John McTernan writes:
The government is currently losing a war – a long slow
war of attrition. I don’t mean the constant flow of voters, councillors,
members and activists from the Tories to Ukip.
It’s a far less publicised struggle, and one that is far more damaging for the Tories – their battle with the disability movement.
It’s a far less publicised struggle, and one that is far more damaging for the Tories – their battle with the disability movement.
In all his fanfare about “welfare
reform”, Iain Duncan Smith has lost connection with reality.
Universal credit
is his flagship programme. When he announced it in 2011 he promised that by the beginning of
September 2.5 million people would be on it, receiving “universal credit in
place of jobseeker’s allowance, employment support allowance, housing benefit,
working tax credit and child tax credit”.
The actual figure? It’s 8,500. At this rate, it
would take 3,000 years to transfer the entire caseload.
What is astonishing is neither the brass neck of Duncan
Smith nor his sheer incompetence, but the fact that this is nowhere close to
the biggest Department for Work and Pensions failure.
For that we must turn to
the key disability benefits – employment and support allowance (ESA) and
personal independence payment (PIP). The first is merely a disaster, the second
is a tragedy for claimants.
ESA – the successor to invalidity benefit and incapacity
benefit – has long been a target of cross-party reform.
Reform that worked
because its focus was getting people into work by diverting them before they
landed on the benefit itself.
This was successful and as the flow of new
claimants fell, the pool of current claimants gradually fell too.
Successful change in social
security is always slow and gradual. Duncan Smith thought otherwise – he
decided to test every single ESA claimant and, in effect, drive them off the
benefit or into work.
Knowing DWP civil servants didn’t have the capacity to
execute his plans, he adopted his characteristic approach. He gave an
impossible task to the private sector.
Atos was the
mug that took on the project – one it has been unable to deliver, ultimately
because of the policy – which is why, sensibly, it is handing back the keys to
the DWP.
No one can do the job Duncan Smith wants done because the disability
movement has got his number.
Essentially, the Tories have organised the unorganisable.
People who are long-term sick and disabled have never before had unity or
solidarity. Those with physical disabilities or mental health problems have,
but not the claimants with the lingering ailments that have kept them out of
work.
But faced with the new tests, they have fought back.
Talk to frontline
Atos workers, or to the Atos doctors, and one message comes through strongly –
claimants know the system, the tests and the questions better than they do.
The
result? A “reform” designed to drive down numbers claiming ESA has led to the
first increase in numbers for a decade. Some reform. And it has left around
700,000 people waiting for an ESA assessment.
But even that’s not the worst failure.
The government’s
replacement for disability living allowance (DLA) – PIP – was introduced in
April last year.

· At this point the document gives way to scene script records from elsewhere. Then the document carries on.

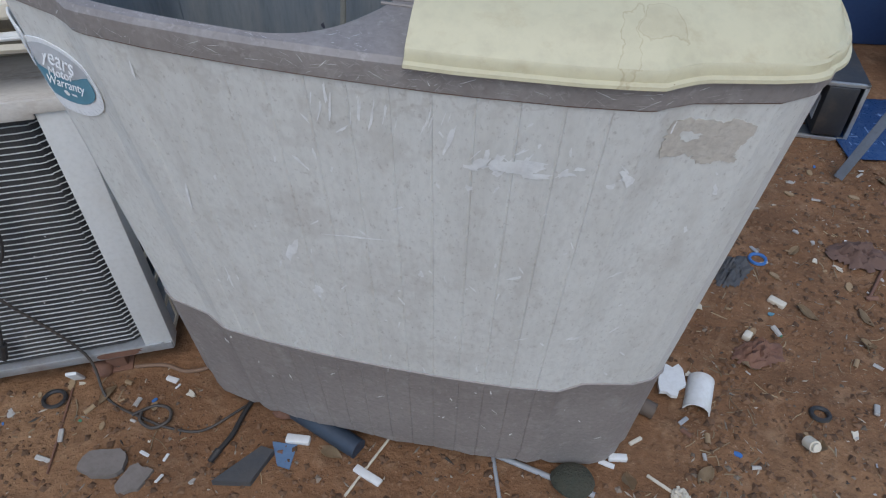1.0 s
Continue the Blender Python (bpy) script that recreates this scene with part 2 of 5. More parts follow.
M_GREENP = mat("green_plastic", (0.05, 0.21, 0.12), 0.4)
M_ORANGE = mat("orange_plastic", (0.60, 0.20, 0.07), 0.4)
M_RUST = mat("rusty_brown", (0.20, 0.10, 0.065), 0.8, (0.12, 0.06, 0.04), 20, 120, 0.4)
M_PIPE = mat("grey_foam_sleeve", (0.36, 0.37, 0.39), 0.7, (0.29, 0.29, 0.30), 9, 120, 0.2)


# ---- mesh helpers ----
def finish(name, bm, material, angle=28):
    me = bpy.data.meshes.new(name)
    bmesh.ops.recalc_face_normals(bm, faces=bm.faces[:])
    bm.to_mesh(me)
    bm.free()
    for p in me.polygons:
        p.use_smooth = True
    me.set_sharp_from_angle(angle=radians(angle))
    me.materials.append(material)
    return me


def part(name, bm, material, parent, label="", angle=28):
    ob = new(name, finish(name, bm, material, angle))
    ob.parent = parent
    if label:
        tagged(ob, label)
    return ob


def thing(name, m, label, category, group="", kind=""):
    ob = new(name)
    ob.empty_display_size = 0.05
    ob.matrix_world = m
    return tagged(ob, label, category, group, kind)


def solid(name, bm, material, m, label, category, group="", kind="", angle=28):
    ob = new(name, finish(name, bm, material, angle))
    ob.matrix_world = m
    return tagged(ob, label, category, group, kind)


def box(bm, a, b, bevel=0.0, seg=2, m=None):
    """A box from corner a to corner b, with rounded edges."""
    c = [(p + q) / 2 for p, q in zip(a, b)]
    s = [abs(q - p) for p, q in zip(a, b)]
    r = bmesh.ops.create_cube(bm, size=1, matrix=Matrix.Translation(c) @ Matrix.Diagonal((*s, 1)))
    if bevel:
        es = {e for v in r["verts"] for e in v.link_edges}
        r = bmesh.ops.bevel(bm, geom=list(es), offset=min(bevel, min(s) * 0.45), segments=seg, affect="EDGES", profile=0.5)
    if m is not None:
        vs = {v for f in r["faces"] for v in f.verts} if bevel else set(r["verts"])
        if bevel:
            todo, seen = list(vs), set(vs)
            while todo:
                for e in todo.pop().link_edges:
                    for v in e.verts:
                        if v not in seen:
                            seen.add(v)
                            todo.append(v)
            vs = seen
        bmesh.ops.transform(bm, matrix=m, verts=list(vs))
    return bm


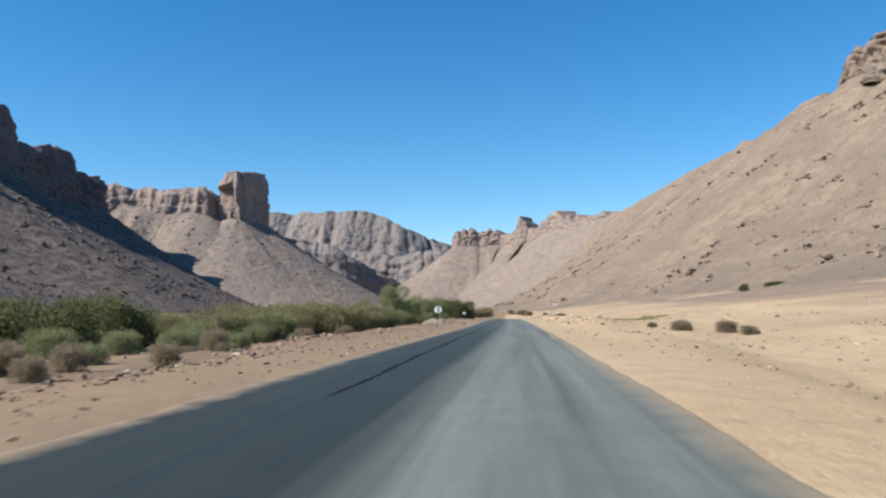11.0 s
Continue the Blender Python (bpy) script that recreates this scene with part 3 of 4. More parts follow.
hill, scree_h = mountain("hill", "broad brown scree hill capped with layered rock",
    [(900, -400, 330, 290, 620), (700, 300, 325, 290, 500), (520, 800, 318, 280, 415), (440, 1040, 306, 262, 375), (398, 1125, 300, 252, 370), (362, 1155, 290, 246, 362), (345, 1178, 252, 240, 360), (322, 1260, 228, 225, 355), (330, 1320, 236, 233, 372), (346, 1400, 246, 243, 395), (335, 1800, 268, 265, 430), (348, 2200, 294, 291, 465), (354, 2700, 322, 316, 480), (330, 2950, 328, 320, 480), (300, 3150, 325, 318, 480)][::-1],
    4.0, 36, 70, RIGHT_ROCK, RIGHT_SCREE, 71.5, rugged=1.4, foot_z=1.0, back=300, concave=1.45, gully=0.6, crown=0.9, spurs=0.4, lump=5, lump_size=10, lean=0.3, aspect=25.0, fan=50)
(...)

Since then, only 84,000 of 349,000 new claims have had a
decision made.
Not surprising when you investigate.
DLA was an excellent
benefit – brought in by the Tory minister Tony Newton – designed to meet, only
partially, the additional costs of disability.
It’s paid to you whether you are
in work or not because the additional costs of disability are always there.
PIP’s purpose – explicitly stated by the coalition – is to cut spend by 20%. No
argument that the need is illusory. No pretence that there’s cheating. Just a
cut – plain and simple.
This cannot hold.
Over a quarter of a million claimants
are getting nothing because their claims haven’t been assessed – a number
equivalent to the population of Derby.
Add to that the ESA backlog and you get nearly a million
– a city almost as big as Birmingham.
That’s the number of people locked out of
their rights, with more to come – the Tories want to tackle all DLA claimants
after the next election.
The first casualty has been Atos and Duncan Smith wants it to take the
blame.
But the people cutting disability benefits are the government, not the
hired help.
And it’s the government that the disability movement has in its
sights.
The question is – will mainstream politics notice?